Version 1.2 (Updated Fri, 18 Aug 2023).

Since Fri, 18 Aug 2023, we no longer use Google Analytics. Thus, all cookies that we use now are solely for the operations of this website. The annoying cookie-consent popup is now turned off even for first-time visitors.

Since Fri, 07 Jun 2023, thanks to a generous donation by Optiver, anyone in the world can self-create a VisuAlgo account to store a few customization settings (e.g., layout mode, default language, playback speed, etc).

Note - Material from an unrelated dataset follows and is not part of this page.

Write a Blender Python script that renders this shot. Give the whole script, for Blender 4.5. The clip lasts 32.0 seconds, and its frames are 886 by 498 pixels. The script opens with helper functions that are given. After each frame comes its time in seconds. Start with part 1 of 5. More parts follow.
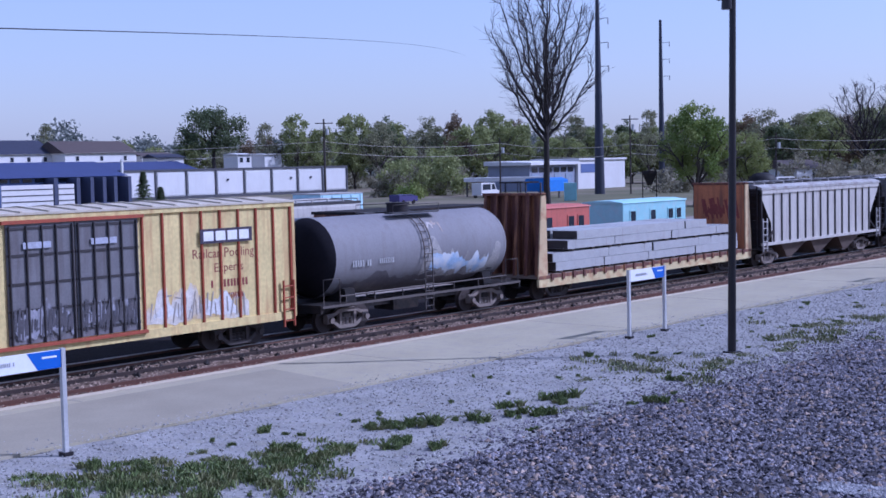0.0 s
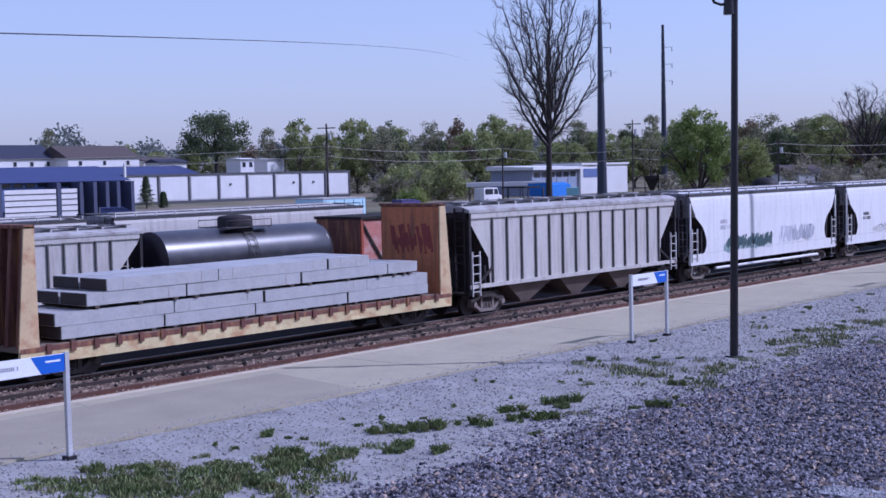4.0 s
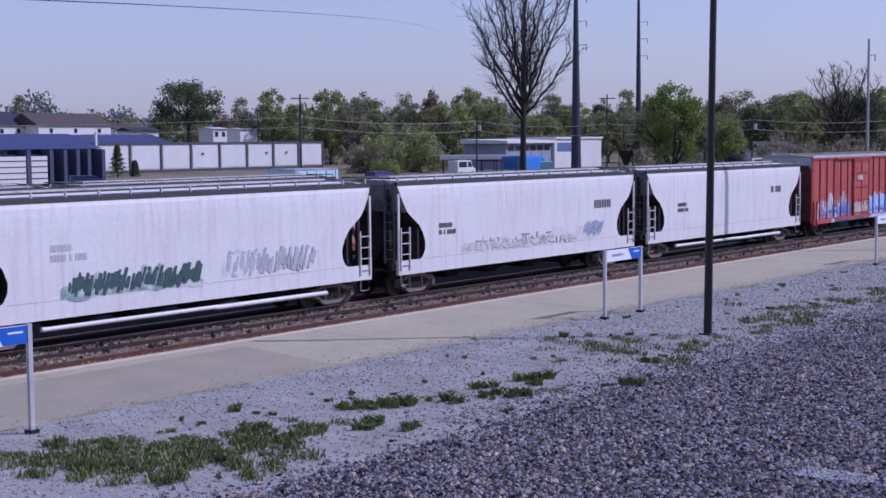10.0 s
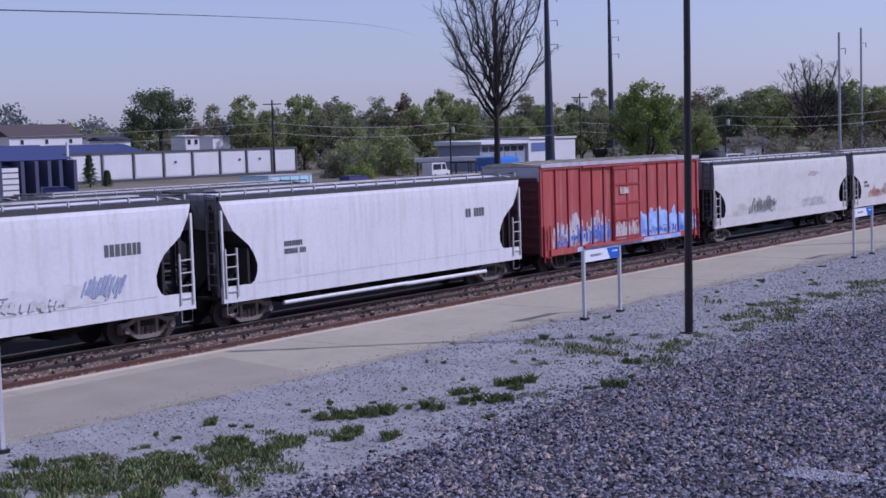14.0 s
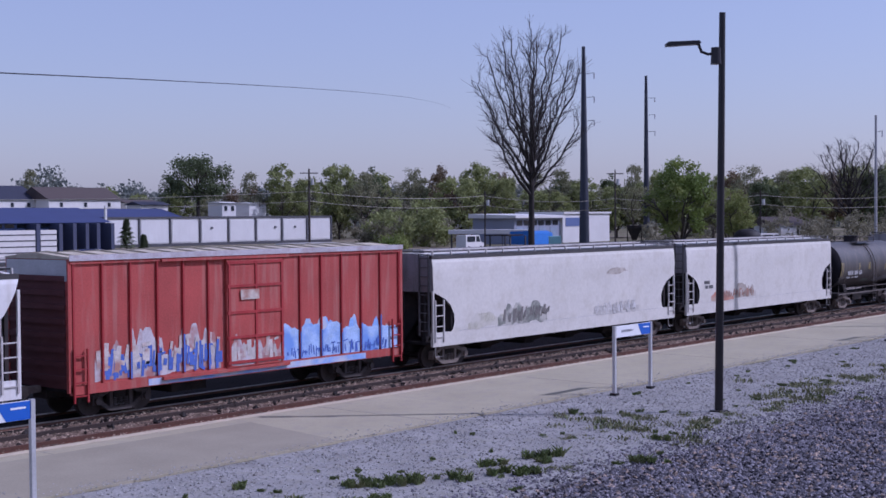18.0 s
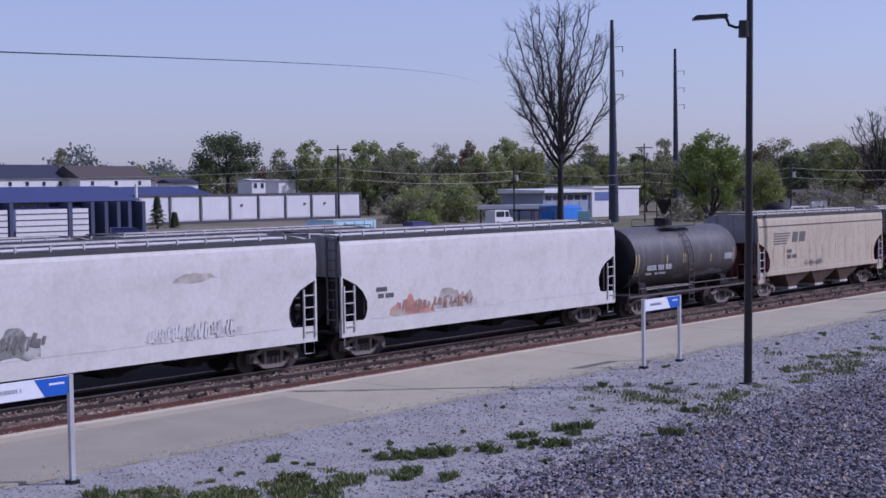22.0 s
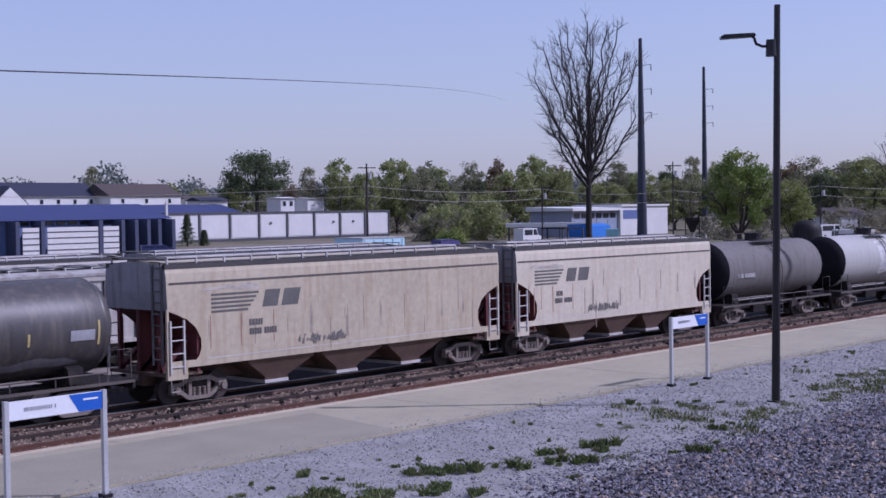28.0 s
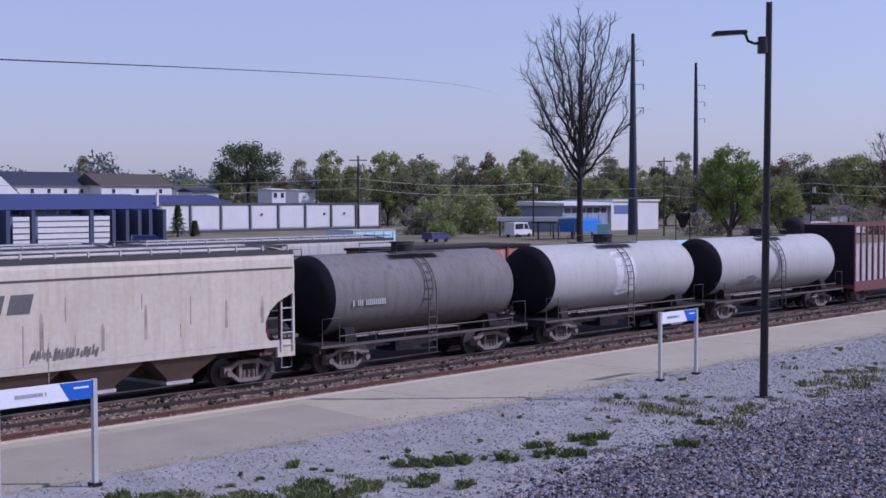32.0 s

Additionally, for NUS students, by using a VisuAlgo account (a tuple of NUS official email address, student name as in the class roster, and a password that is encrypted on the server side — no other personal data is stored), you are giving a consent for your course lecturer to keep track of your e-lecture slides reading and online quiz training progresses that is needed to run the course smoothly. Your VisuAlgo account will also be needed for taking NUS official VisuAlgo Online Quizzes and thus passing your account credentials to another person to do the Online Quiz on your behalf constitutes an academic offense. Your user account will be purged after the conclusion of the course unless you choose to keep your account (OPT-IN). Access to the full VisuAlgo database (with encrypted passwords) is limited to Prof Halim himself.

For other CS lecturers worldwide who have written to Steven, a VisuAlgo account (your (non-NUS) email address, you can use any display name, and encrypted password) is needed to distinguish your online credential versus the rest of the world. Your account will have CS lecturer specific features, namely the ability to see the hidden slides that contain (interesting) answers to the questions presented in the preceding slides before the hidden slides. You can also access Hard setting of the VisuAlgo Online Quizzes. You can freely use the material to enhance your data structures and algorithm classes. Note that there can be other CS lecturer specific features in the future.

For anyone with VisuAlgo account, you can remove your own account by yourself should you wish to no longer be associated with VisuAlgo tool.